Thursday, January 17, 2013

Words That Count

I prefer to sit down at my keyboard and write without much regard to how many words it takes. I also prefer to be rich, and live in the south of France. In the old days, writers were paid by the word and using more words instead of fewer words had a positive impact on the writer's paycheck. Things don't work that way any more. Recently I entered a writing contest and it had a word limit of 8k words.

Trouble is that the idea for the story fits in a novel. A nice, long novel with corporate intrigue, geopolitical machinations, a space colony, and a boy & girl becoming lovers. Sure, I can get that story in if I've got 100k words, or more likely 300k words. The contest between the UN and the Spacers or the one between corporations, will take 8k words just to set up.

So, I had to trim things back. The first thing I did was to drop the scene in West Virginia. All it did was establish the protagonist's short temper. Also cut, the unannounced change in destination from the Moon to an asteroid. That's what you do when you have to cut back on word-count. Ask each scene what it does to bring to the overall story arc.

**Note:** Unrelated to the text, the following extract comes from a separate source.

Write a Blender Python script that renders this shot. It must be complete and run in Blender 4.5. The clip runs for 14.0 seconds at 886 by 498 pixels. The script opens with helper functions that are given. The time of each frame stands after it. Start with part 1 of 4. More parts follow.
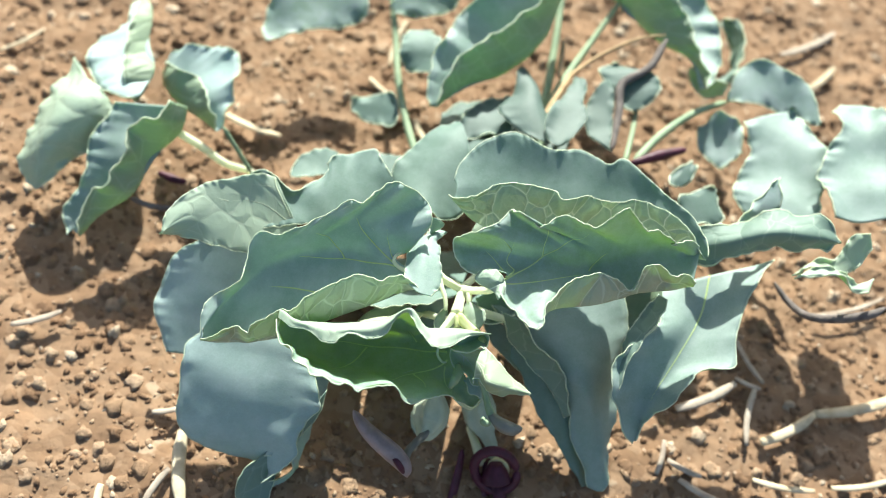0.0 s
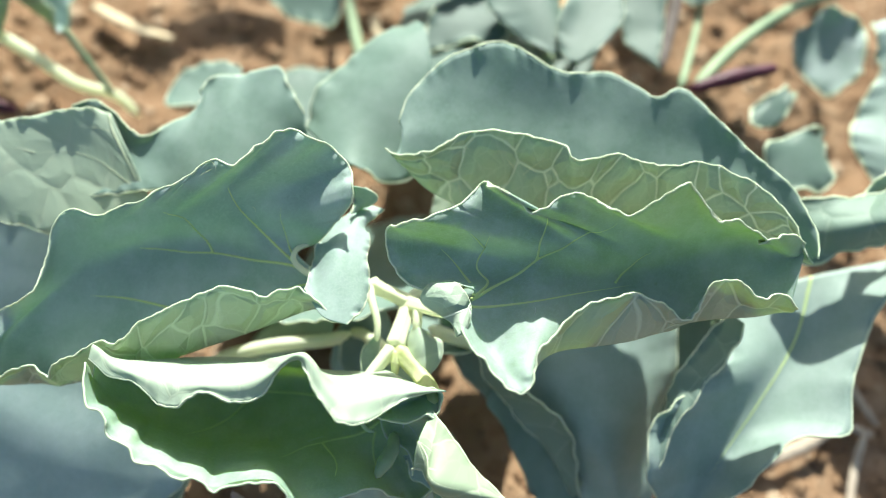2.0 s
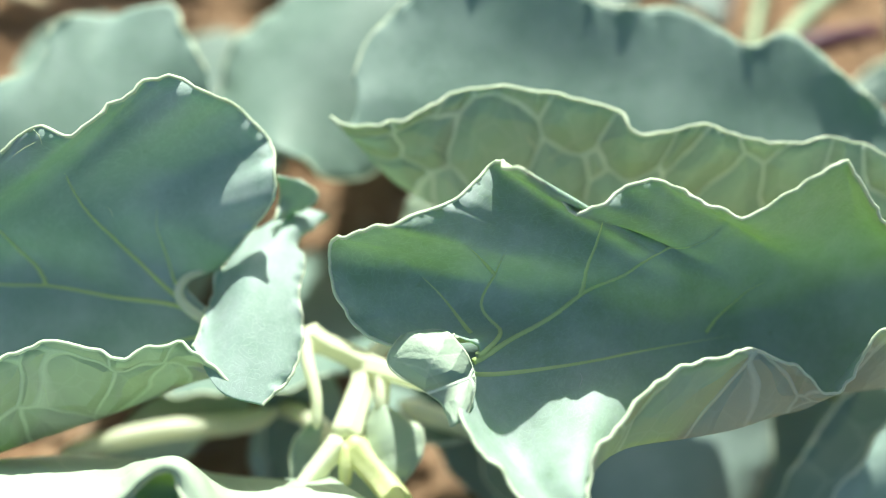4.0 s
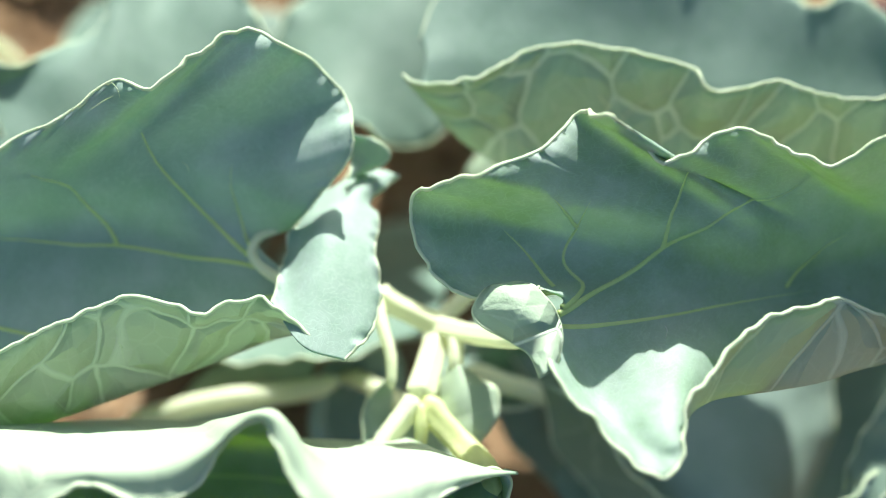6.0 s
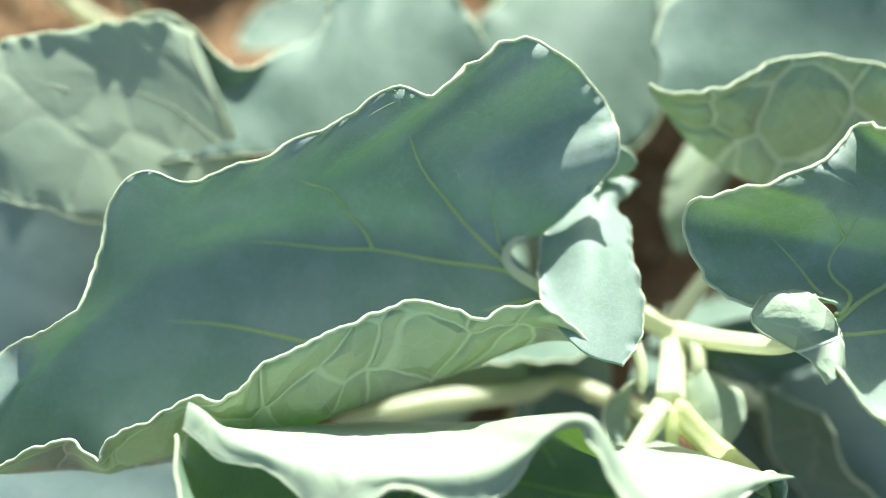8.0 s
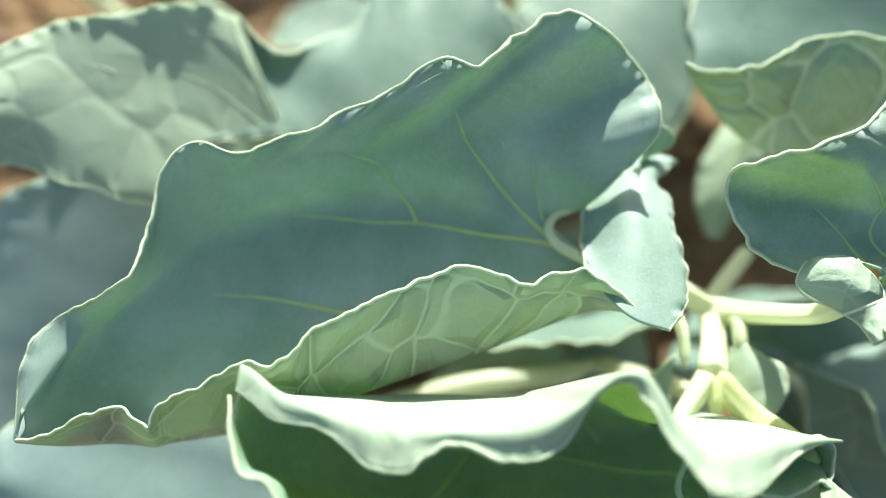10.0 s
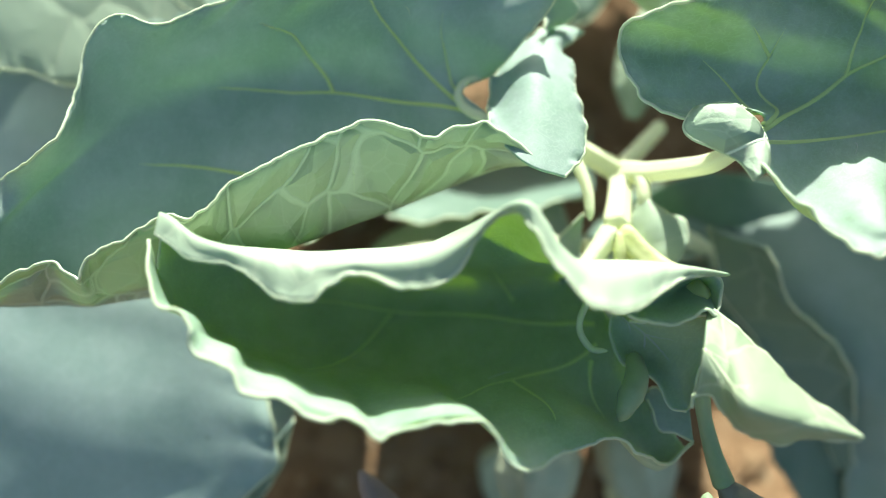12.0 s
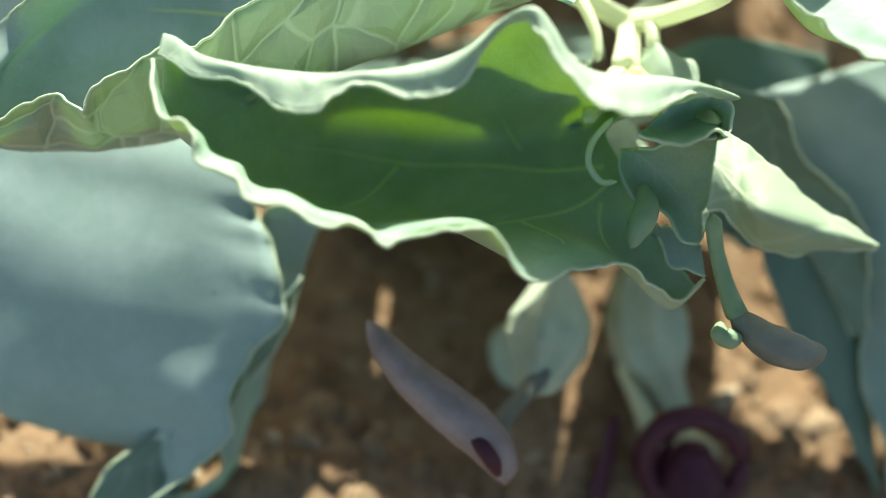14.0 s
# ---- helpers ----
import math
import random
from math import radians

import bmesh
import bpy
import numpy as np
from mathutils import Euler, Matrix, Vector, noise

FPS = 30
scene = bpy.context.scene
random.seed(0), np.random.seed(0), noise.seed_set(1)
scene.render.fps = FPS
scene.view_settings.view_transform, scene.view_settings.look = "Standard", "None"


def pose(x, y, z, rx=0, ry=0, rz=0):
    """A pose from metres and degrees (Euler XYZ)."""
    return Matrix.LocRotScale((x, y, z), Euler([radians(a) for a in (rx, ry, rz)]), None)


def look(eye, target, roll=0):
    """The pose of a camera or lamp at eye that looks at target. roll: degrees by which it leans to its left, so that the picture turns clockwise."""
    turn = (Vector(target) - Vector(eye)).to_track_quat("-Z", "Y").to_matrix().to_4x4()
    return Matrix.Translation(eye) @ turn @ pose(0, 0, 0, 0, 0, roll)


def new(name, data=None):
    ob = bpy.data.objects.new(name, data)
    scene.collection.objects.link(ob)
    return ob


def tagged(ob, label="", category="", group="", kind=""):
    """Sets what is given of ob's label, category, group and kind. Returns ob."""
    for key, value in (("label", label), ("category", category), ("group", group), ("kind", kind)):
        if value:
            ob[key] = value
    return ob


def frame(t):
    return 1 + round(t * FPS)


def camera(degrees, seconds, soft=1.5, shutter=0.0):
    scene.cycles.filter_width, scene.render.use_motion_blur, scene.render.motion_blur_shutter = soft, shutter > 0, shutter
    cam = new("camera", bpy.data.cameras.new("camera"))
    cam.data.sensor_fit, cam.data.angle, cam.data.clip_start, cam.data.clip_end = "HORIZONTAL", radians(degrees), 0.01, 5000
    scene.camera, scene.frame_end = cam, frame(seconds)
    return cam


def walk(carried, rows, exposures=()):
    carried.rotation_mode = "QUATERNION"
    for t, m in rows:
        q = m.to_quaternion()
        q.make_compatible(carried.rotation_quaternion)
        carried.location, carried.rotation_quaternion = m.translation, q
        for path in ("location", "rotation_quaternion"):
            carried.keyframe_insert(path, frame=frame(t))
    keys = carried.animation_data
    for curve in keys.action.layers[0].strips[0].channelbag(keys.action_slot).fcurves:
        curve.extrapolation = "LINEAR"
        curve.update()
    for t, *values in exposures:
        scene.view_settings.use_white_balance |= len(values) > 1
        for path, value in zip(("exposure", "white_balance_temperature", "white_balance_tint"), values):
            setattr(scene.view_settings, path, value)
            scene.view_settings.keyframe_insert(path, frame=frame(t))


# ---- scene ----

After I pared everything down to the core of my story I started writing in my normal fashion until I got to about the 6k mark. Going through the already-written prose to get more words would be a very bad idea. Instead, I had to change my approach, more telling, less showing. Less dialog. The story came together beneath the limit with about 150 words to spare.

I didn't like doing that, but it's a tradeoff. Any constrained optimization solution you have to offer gambits--losing something desirable to avoid something more undesirable. You never have to think to cut a bad thing to add a good thing. You always have to agonize over cutting a good thing to add what you hope to be a better thing.

This is why it's good to refine your ability to express the jist of an idea. In any project you're working on, you may be asked to describe it. Maybe you'll have two weeks to give a seminar. More likely a few minutes to give an elevator pitch. Sure, the summary isn't as good as the real thing, but you can make the summary as good as possible.

When you hit the word limit on a piece, you have to start sacrificing bits of the story. If you can't remove a piece without the story collapsing, you have to replace it with a summary. This is an ugly solution. If you do it badly, you'll have an Irving the Explainer character. Not good. The art is in figuring out what to sacrifice and how to sacrifice it. (Like in a screen adaptation.)

The genius is in finding a sacrifice that improves the piece. When Hemingway wrote icebergs he managed to evoke thousands of words of backstory through a few facts sewn into the narrative like pearls sewn into a silk gown.

I was kidding with a friend about a story in its early planning stages. My protagonist seemed a bit bland and I flippantly remarked, "Suppose she shot a man in Reno, just to watch him die." That got me thinking about backstory events that shaped this character's life and her reaction to a fellow who's similar to and yet different from the man she murdered. These considerations added about a dozen sentences total to the narrative. Yet they serve as an emotional axis about which the character turns.

I didn't have the word-count available to show Alaska, the rape, the murder, and stint in prison. I could only drop hints, because I wanted to use those words to show her solving problems in a space colony.

Did it work? Idunno. Check back with me later. The main thing is for you to find what works for you.